[Scene script records]
# # # #
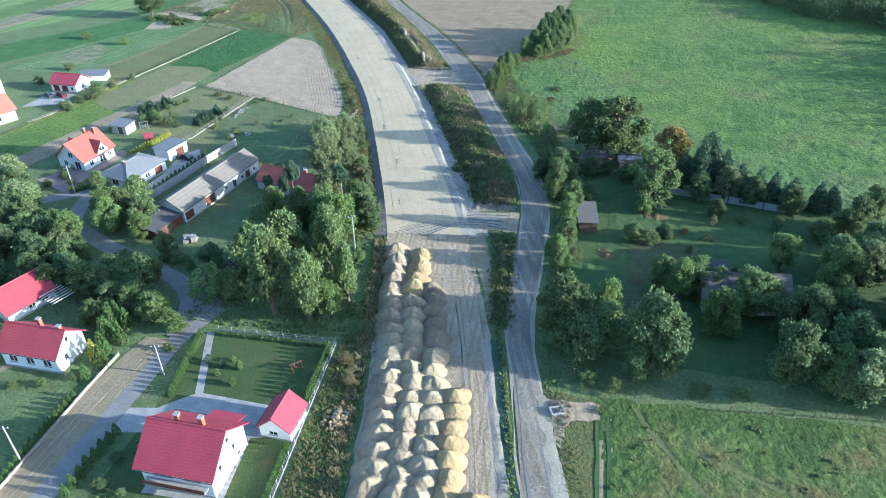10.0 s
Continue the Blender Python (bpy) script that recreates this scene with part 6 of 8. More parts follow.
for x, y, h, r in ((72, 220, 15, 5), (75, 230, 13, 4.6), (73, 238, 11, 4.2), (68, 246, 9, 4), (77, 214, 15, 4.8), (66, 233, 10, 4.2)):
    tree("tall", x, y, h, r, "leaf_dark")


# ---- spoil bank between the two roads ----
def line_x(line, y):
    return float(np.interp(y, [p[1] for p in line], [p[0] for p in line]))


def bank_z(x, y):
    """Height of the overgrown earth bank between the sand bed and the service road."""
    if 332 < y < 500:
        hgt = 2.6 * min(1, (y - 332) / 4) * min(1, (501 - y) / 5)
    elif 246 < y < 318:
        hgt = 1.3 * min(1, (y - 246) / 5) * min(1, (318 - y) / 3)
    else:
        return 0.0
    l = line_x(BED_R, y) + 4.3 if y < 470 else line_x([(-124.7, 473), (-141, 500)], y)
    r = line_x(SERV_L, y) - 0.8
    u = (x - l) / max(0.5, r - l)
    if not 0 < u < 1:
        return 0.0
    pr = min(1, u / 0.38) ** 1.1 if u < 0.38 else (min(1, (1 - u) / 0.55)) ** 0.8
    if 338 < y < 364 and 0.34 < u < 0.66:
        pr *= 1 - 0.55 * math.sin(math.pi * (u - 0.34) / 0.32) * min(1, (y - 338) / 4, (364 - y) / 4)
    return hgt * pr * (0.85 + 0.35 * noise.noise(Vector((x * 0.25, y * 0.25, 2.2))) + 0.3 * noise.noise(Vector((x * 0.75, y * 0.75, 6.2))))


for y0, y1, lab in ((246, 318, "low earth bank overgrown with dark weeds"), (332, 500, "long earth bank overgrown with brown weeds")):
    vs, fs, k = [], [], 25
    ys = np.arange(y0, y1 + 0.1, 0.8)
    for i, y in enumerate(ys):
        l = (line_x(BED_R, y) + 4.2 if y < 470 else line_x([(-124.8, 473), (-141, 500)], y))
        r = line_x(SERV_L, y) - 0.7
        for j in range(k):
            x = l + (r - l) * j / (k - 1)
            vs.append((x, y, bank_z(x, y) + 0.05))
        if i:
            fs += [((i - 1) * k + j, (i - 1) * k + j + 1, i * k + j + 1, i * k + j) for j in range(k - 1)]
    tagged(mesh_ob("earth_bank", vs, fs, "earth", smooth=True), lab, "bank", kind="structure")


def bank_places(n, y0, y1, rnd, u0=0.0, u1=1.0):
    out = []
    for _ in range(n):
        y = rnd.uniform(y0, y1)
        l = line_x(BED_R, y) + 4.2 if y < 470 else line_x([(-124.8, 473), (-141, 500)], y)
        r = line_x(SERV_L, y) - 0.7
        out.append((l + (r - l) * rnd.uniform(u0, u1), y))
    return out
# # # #
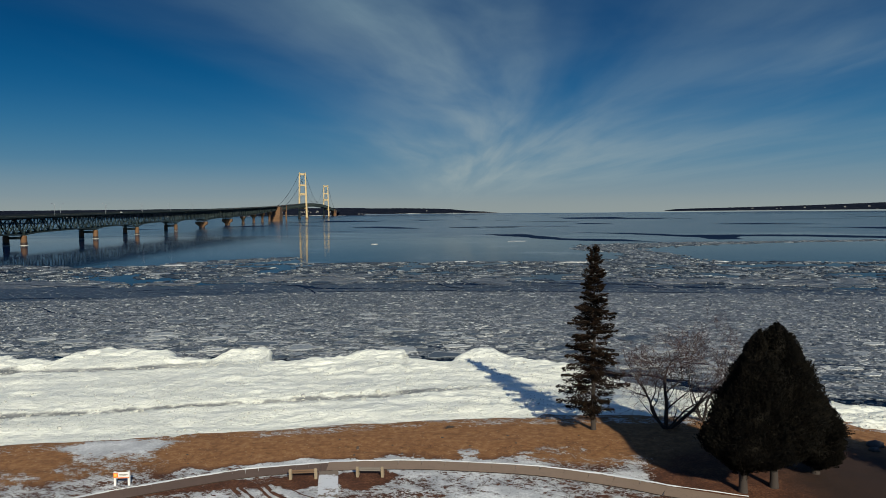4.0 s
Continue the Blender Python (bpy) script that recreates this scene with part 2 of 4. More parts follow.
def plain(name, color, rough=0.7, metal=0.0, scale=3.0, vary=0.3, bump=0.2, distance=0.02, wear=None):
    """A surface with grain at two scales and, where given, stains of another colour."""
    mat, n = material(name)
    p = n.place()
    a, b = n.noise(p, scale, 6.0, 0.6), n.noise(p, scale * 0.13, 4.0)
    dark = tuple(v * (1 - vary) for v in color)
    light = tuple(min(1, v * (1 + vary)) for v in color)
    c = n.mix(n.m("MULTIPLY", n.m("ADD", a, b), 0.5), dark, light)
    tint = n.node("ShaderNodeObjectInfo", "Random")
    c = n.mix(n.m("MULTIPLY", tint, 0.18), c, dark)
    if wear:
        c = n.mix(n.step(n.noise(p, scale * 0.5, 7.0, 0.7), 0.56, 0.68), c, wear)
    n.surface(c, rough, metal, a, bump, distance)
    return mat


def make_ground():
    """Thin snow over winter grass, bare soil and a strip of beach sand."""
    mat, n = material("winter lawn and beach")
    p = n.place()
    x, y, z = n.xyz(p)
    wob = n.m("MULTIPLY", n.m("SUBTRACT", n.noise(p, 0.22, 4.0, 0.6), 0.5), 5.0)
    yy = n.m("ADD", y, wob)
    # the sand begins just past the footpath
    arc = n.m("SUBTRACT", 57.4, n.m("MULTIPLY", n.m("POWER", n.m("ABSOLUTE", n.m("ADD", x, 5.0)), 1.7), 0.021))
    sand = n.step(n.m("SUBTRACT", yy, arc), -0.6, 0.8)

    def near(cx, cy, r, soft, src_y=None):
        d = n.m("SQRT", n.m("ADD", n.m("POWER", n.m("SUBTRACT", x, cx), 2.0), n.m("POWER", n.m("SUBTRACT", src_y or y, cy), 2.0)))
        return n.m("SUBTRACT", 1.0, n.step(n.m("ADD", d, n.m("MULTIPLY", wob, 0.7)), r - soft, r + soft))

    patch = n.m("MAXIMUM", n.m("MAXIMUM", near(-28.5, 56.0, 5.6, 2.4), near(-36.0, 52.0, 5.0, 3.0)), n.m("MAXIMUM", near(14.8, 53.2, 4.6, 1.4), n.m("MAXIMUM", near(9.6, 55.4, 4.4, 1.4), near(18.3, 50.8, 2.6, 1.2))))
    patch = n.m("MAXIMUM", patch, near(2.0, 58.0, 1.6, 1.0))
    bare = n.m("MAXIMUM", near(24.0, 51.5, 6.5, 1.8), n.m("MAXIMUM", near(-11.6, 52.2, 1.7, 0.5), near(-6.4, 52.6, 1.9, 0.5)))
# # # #
Repeat, character for character, the lines of the material above from the line with "8. More parts follow." through the line with "return hgt *".

Continue the Blender Python (bpy) script that recreates this scene with part 6 of 8. More parts follow.
for x, y, h, r in ((72, 220, 15, 5), (75, 230, 13, 4.6), (73, 238, 11, 4.2), (68, 246, 9, 4), (77, 214, 15, 4.8), (66, 233, 10, 4.2)):
    tree("tall", x, y, h, r, "leaf_dark")


# ---- spoil bank between the two roads ----
def line_x(line, y):
    return float(np.interp(y, [p[1] for p in line], [p[0] for p in line]))


def bank_z(x, y):
    """Height of the overgrown earth bank between the sand bed and the service road."""
    if 332 < y < 500:
        hgt = 2.6 * min(1, (y - 332) / 4) * min(1, (501 - y) / 5)
    elif 246 < y < 318:
        hgt = 1.3 * min(1, (y - 246) / 5) * min(1, (318 - y) / 3)
    else:
        return 0.0
    l = line_x(BED_R, y) + 4.3 if y < 470 else line_x([(-124.7, 473), (-141, 500)], y)
    r = line_x(SERV_L, y) - 0.8
    u = (x - l) / max(0.5, r - l)
    if not 0 < u < 1:
        return 0.0
    pr = min(1, u / 0.38) ** 1.1 if u < 0.38 else (min(1, (1 - u) / 0.55)) ** 0.8
    if 338 < y < 364 and 0.34 < u < 0.66:
        pr *= 1 - 0.55 * math.sin(math.pi * (u - 0.34) / 0.32) * min(1, (y - 338) / 4, (364 - y) / 4)
    return hgt * pr * (0.85 + 0.35 * noise.noise(Vector((x * 0.25, y * 0.25, 2.2))) + 0.3 * noise.noise(Vector((x * 0.75, y * 0.75, 6.2))))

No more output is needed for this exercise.